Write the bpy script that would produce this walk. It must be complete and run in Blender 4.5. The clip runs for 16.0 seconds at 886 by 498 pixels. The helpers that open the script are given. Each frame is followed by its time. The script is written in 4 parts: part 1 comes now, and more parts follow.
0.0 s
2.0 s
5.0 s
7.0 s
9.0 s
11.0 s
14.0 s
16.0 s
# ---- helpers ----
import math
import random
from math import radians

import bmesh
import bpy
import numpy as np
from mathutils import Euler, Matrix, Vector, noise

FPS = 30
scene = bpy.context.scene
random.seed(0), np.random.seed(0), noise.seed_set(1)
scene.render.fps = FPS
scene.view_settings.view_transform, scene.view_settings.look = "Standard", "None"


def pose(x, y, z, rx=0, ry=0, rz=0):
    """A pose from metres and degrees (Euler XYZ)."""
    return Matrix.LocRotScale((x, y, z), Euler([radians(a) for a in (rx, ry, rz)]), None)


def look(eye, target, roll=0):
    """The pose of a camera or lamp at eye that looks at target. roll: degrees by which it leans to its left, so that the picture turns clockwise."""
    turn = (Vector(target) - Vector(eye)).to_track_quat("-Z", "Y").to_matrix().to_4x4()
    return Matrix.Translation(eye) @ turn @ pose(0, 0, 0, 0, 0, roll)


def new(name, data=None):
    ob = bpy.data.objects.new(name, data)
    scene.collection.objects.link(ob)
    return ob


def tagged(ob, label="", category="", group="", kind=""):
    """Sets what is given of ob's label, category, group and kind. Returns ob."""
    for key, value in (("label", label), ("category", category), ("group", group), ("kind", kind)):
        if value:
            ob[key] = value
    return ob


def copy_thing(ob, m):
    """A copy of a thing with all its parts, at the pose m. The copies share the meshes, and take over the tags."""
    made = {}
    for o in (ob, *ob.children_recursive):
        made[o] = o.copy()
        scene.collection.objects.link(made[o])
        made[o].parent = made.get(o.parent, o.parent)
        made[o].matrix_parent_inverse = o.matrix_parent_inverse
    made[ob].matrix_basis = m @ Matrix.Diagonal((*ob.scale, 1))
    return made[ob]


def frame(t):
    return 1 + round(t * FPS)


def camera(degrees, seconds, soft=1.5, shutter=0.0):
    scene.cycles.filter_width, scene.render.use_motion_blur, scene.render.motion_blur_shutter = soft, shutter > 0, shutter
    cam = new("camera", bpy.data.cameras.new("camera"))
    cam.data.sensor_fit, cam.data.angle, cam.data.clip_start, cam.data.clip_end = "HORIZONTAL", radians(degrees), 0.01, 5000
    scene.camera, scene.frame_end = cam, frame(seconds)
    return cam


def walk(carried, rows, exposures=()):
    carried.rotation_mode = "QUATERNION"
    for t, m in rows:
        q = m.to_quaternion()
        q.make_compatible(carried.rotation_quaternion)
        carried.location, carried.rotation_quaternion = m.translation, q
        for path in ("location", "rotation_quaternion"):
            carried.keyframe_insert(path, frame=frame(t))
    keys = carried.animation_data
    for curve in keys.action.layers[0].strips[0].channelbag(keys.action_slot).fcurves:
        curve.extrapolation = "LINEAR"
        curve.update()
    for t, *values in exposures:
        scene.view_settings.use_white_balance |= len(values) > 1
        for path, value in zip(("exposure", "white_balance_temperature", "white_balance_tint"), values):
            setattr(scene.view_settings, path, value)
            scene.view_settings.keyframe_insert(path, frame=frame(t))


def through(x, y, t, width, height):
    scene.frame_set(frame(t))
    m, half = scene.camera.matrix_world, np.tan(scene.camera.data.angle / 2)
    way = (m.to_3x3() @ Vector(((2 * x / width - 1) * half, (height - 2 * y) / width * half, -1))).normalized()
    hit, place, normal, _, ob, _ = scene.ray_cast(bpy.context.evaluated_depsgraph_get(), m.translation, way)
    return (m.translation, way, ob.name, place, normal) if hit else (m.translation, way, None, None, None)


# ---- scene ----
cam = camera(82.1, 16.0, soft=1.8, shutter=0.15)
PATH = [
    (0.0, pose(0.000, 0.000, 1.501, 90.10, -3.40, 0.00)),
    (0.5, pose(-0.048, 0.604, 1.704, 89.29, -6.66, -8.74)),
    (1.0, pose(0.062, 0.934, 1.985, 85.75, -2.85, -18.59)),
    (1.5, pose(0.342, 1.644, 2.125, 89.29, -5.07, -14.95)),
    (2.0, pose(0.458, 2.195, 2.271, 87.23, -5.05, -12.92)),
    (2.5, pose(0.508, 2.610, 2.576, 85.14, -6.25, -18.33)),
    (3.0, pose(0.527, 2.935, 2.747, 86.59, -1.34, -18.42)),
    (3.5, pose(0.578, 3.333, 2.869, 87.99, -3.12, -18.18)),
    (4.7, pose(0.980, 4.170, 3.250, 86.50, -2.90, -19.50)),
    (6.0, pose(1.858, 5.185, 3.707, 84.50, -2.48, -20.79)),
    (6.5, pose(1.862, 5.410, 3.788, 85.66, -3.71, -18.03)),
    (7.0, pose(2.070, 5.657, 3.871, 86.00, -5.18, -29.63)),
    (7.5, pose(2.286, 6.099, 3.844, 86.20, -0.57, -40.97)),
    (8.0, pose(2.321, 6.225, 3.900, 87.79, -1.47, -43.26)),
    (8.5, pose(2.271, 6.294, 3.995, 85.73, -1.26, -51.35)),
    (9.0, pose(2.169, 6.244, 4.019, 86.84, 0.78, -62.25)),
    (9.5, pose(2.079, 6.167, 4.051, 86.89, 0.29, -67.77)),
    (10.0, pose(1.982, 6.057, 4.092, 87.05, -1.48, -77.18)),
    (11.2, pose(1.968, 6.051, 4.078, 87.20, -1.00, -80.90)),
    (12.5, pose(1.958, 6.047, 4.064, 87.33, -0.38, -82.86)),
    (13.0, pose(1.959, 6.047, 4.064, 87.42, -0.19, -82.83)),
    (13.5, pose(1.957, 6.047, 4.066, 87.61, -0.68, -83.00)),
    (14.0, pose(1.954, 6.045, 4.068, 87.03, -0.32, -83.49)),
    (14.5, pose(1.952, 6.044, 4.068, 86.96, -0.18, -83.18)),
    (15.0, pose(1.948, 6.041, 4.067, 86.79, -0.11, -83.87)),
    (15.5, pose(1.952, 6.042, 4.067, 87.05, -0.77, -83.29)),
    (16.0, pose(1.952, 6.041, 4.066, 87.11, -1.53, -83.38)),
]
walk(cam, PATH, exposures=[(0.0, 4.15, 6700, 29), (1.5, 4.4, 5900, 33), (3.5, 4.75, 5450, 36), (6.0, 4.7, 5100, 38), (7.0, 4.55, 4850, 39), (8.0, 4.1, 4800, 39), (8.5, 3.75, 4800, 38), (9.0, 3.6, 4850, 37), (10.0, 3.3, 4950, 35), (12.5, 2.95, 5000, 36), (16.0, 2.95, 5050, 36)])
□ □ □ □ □
Extract each line from the listing that holds the word "roll".

def look(eye, target, roll=0):
    """The pose of a camera or lamp at eye that looks at target. roll: degrees by which it leans to its left, so that the picture turns clockwise."""
    return Matrix.Translation(eye) @ turn @ pose(0, 0, 0, 0, 0, roll)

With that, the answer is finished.